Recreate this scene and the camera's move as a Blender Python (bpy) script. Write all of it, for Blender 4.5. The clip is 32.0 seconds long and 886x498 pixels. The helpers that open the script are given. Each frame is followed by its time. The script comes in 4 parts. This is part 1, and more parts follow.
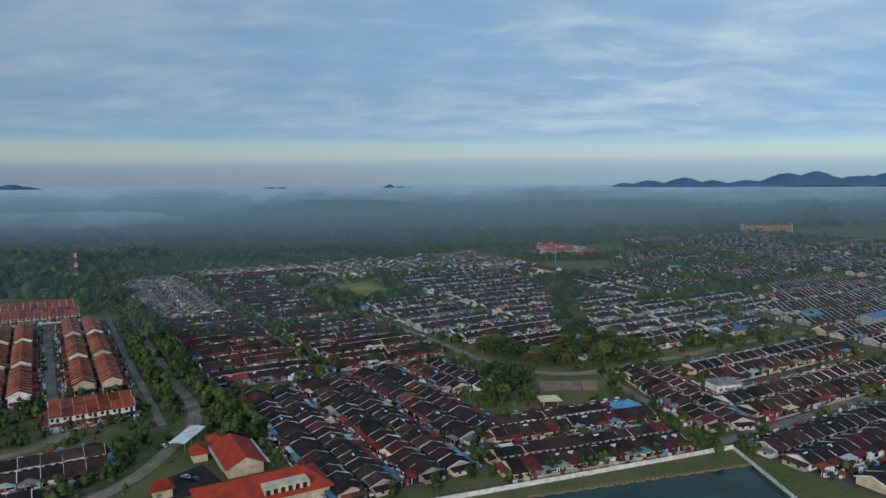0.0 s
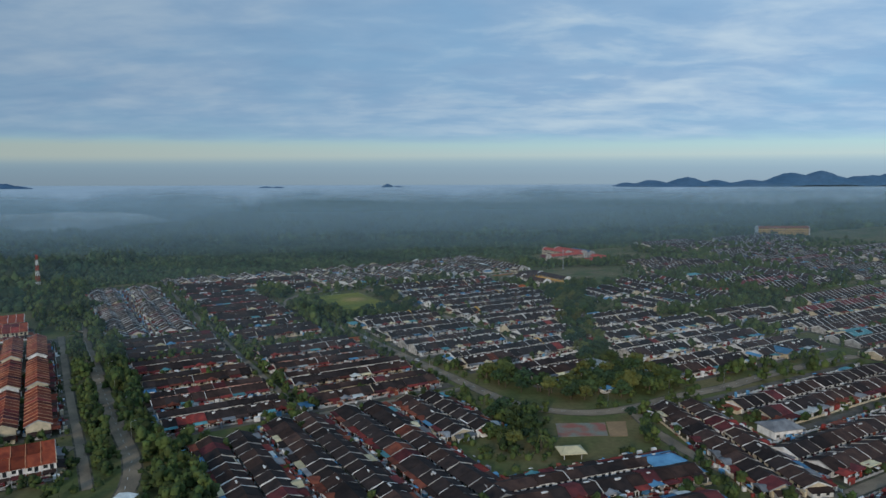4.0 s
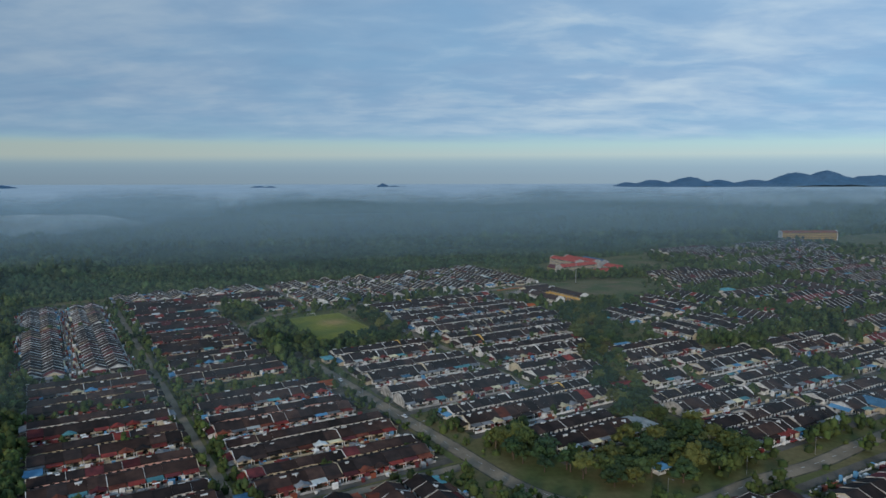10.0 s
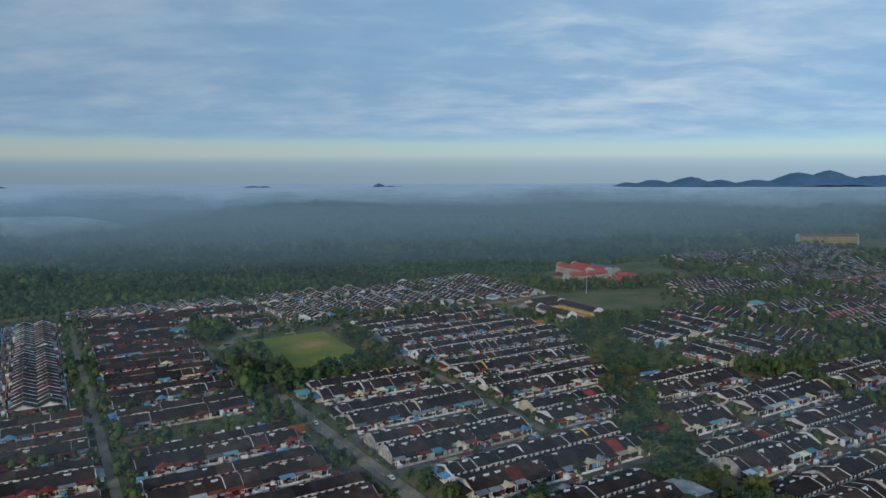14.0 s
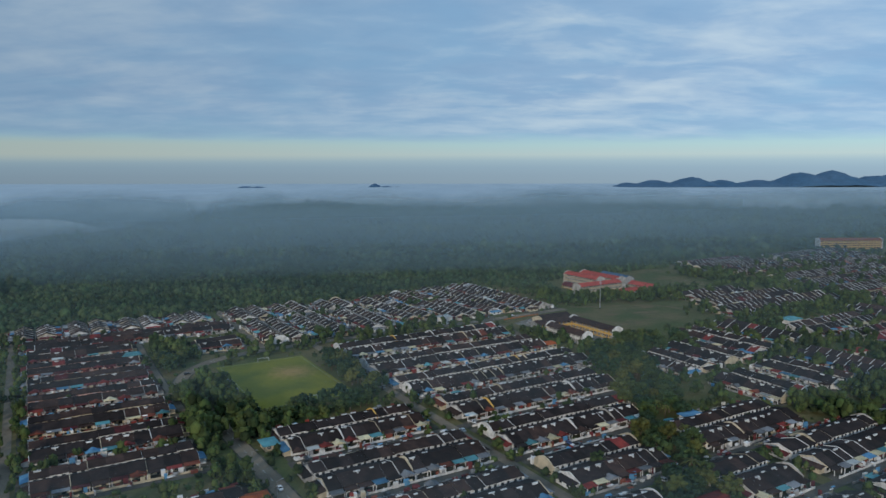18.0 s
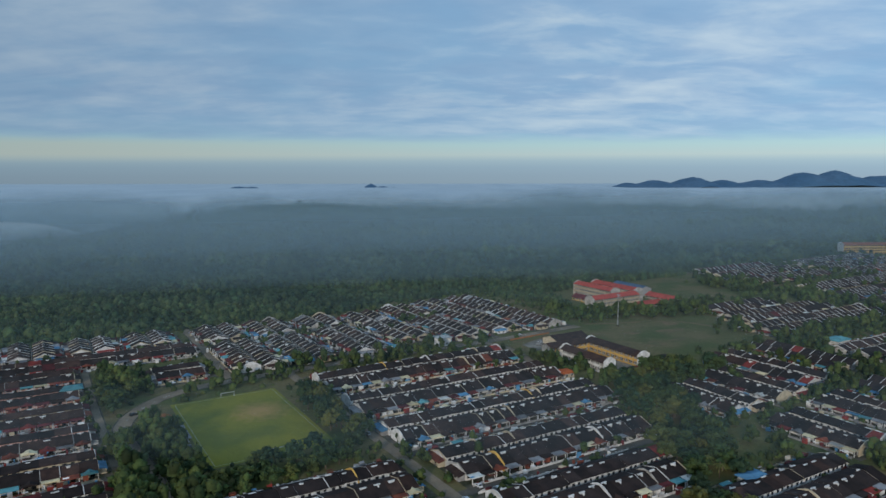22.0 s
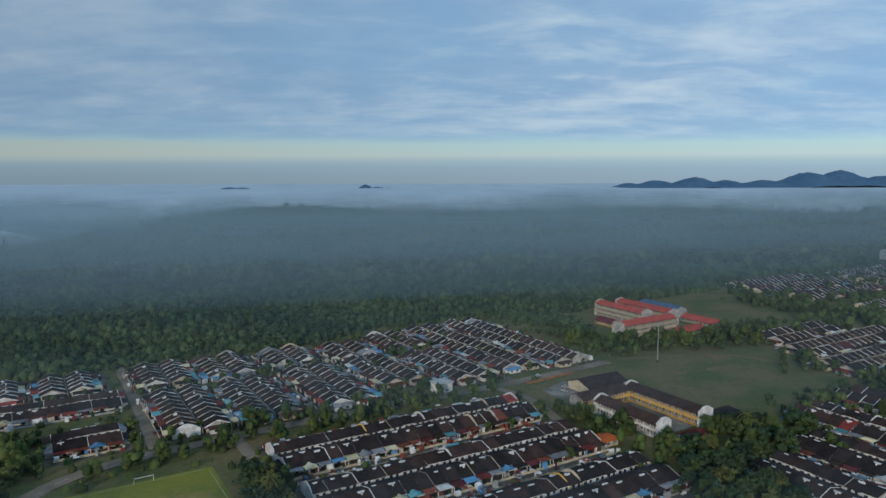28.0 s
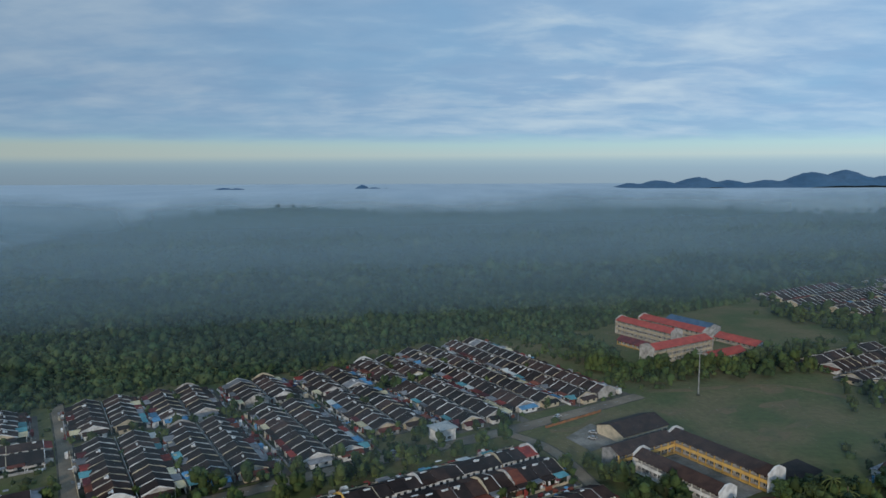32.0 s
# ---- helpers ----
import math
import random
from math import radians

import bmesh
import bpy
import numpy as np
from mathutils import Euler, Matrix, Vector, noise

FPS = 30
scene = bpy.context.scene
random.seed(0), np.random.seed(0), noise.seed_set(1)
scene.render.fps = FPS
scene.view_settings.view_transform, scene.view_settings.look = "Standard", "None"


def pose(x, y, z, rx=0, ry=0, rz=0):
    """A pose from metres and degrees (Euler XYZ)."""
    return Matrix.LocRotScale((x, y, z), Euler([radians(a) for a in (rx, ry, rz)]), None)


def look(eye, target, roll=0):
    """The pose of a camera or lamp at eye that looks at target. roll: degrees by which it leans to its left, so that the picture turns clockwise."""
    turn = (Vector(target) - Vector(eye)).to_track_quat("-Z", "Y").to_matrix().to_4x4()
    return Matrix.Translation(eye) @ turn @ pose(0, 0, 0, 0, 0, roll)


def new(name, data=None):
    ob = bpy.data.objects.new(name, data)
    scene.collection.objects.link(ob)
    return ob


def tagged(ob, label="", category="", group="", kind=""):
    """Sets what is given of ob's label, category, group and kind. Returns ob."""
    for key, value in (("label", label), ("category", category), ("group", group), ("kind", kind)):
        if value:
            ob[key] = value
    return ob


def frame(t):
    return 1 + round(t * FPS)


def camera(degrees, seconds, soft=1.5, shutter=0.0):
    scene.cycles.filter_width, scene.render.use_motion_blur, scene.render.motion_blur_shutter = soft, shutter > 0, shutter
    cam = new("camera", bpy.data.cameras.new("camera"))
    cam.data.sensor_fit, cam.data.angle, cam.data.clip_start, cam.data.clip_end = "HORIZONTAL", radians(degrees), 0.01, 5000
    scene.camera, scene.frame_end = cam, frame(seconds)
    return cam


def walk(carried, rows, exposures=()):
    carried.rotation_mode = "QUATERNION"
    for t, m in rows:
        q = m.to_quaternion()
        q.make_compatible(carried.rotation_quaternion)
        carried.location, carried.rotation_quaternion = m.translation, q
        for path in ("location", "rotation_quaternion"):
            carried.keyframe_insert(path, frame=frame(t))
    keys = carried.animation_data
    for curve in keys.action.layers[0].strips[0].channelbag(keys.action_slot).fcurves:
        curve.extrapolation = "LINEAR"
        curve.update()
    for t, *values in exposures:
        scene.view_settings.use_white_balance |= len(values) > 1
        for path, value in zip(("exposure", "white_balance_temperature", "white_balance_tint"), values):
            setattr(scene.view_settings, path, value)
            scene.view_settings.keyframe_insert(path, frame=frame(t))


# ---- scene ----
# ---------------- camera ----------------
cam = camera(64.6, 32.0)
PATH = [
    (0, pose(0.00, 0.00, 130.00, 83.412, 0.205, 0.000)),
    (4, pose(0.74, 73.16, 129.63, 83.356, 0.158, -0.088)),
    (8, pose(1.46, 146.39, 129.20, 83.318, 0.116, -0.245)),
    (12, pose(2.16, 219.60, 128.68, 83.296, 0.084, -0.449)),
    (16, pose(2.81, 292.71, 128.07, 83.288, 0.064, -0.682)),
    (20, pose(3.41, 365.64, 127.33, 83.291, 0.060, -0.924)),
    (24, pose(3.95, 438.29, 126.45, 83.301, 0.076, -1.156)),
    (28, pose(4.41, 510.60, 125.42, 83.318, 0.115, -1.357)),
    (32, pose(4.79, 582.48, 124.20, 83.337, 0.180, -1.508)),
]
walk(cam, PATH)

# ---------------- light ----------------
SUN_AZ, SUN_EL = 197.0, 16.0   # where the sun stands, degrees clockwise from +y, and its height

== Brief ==
Give the data again exactly as written, with all pictures left out.

== Exercise output ==
Recreate this scene and the camera's move as a Blender Python (bpy) script. Write all of it, for Blender 4.5. The clip is 32.0 seconds long and 886x498 pixels. The helpers that open the script are given. Each frame is followed by its time. The script comes in 4 parts. This is part 1, and more parts follow.
0.0 s
4.0 s
10.0 s
14.0 s
18.0 s
22.0 s
28.0 s
32.0 s
# ---- helpers ----
import math
import random
from math import radians

import bmesh
import bpy
import numpy as np
from mathutils import Euler, Matrix, Vector, noise

FPS = 30
scene = bpy.context.scene
random.seed(0), np.random.seed(0), noise.seed_set(1)
scene.render.fps = FPS
scene.view_settings.view_transform, scene.view_settings.look = "Standard", "None"


def pose(x, y, z, rx=0, ry=0, rz=0):
    """A pose from metres and degrees (Euler XYZ)."""
    return Matrix.LocRotScale((x, y, z), Euler([radians(a) for a in (rx, ry, rz)]), None)


def look(eye, target, roll=0):
    """The pose of a camera or lamp at eye that looks at target. roll: degrees by which it leans to its left, so that the picture turns clockwise."""
    turn = (Vector(target) - Vector(eye)).to_track_quat("-Z", "Y").to_matrix().to_4x4()
    return Matrix.Translation(eye) @ turn @ pose(0, 0, 0, 0, 0, roll)


def new(name, data=None):
    ob = bpy.data.objects.new(name, data)
    scene.collection.objects.link(ob)
    return ob


def tagged(ob, label="", category="", group="", kind=""):
    """Sets what is given of ob's label, category, group and kind. Returns ob."""
    for key, value in (("label", label), ("category", category), ("group", group), ("kind", kind)):
        if value:
            ob[key] = value
    return ob


def frame(t):
    return 1 + round(t * FPS)


def camera(degrees, seconds, soft=1.5, shutter=0.0):
    scene.cycles.filter_width, scene.render.use_motion_blur, scene.render.motion_blur_shutter = soft, shutter > 0, shutter
    cam = new("camera", bpy.data.cameras.new("camera"))
    cam.data.sensor_fit, cam.data.angle, cam.data.clip_start, cam.data.clip_end = "HORIZONTAL", radians(degrees), 0.01, 5000
    scene.camera, scene.frame_end = cam, frame(seconds)
    return cam


def walk(carried, rows, exposures=()):
    carried.rotation_mode = "QUATERNION"
    for t, m in rows:
        q = m.to_quaternion()
        q.make_compatible(carried.rotation_quaternion)
        carried.location, carried.rotation_quaternion = m.translation, q
        for path in ("location", "rotation_quaternion"):
            carried.keyframe_insert(path, frame=frame(t))
    keys = carried.animation_data
    for curve in keys.action.layers[0].strips[0].channelbag(keys.action_slot).fcurves:
        curve.extrapolation = "LINEAR"
        curve.update()
    for t, *values in exposures:
        scene.view_settings.use_white_balance |= len(values) > 1
        for path, value in zip(("exposure", "white_balance_temperature", "white_balance_tint"), values):
            setattr(scene.view_settings, path, value)
            scene.view_settings.keyframe_insert(path, frame=frame(t))


# ---- scene ----
# ---------------- camera ----------------
cam = camera(64.6, 32.0)
PATH = [
    (0, pose(0.00, 0.00, 130.00, 83.412, 0.205, 0.000)),
    (4, pose(0.74, 73.16, 129.63, 83.356, 0.158, -0.088)),
    (8, pose(1.46, 146.39, 129.20, 83.318, 0.116, -0.245)),
    (12, pose(2.16, 219.60, 128.68, 83.296, 0.084, -0.449)),
    (16, pose(2.81, 292.71, 128.07, 83.288, 0.064, -0.682)),
    (20, pose(3.41, 365.64, 127.33, 83.291, 0.060, -0.924)),
    (24, pose(3.95, 438.29, 126.45, 83.301, 0.076, -1.156)),
    (28, pose(4.41, 510.60, 125.42, 83.318, 0.115, -1.357)),
    (32, pose(4.79, 582.48, 124.20, 83.337, 0.180, -1.508)),
]
walk(cam, PATH)

# ---------------- light ----------------
SUN_AZ, SUN_EL = 197.0, 16.0   # where the sun stands, degrees clockwise from +y, and its height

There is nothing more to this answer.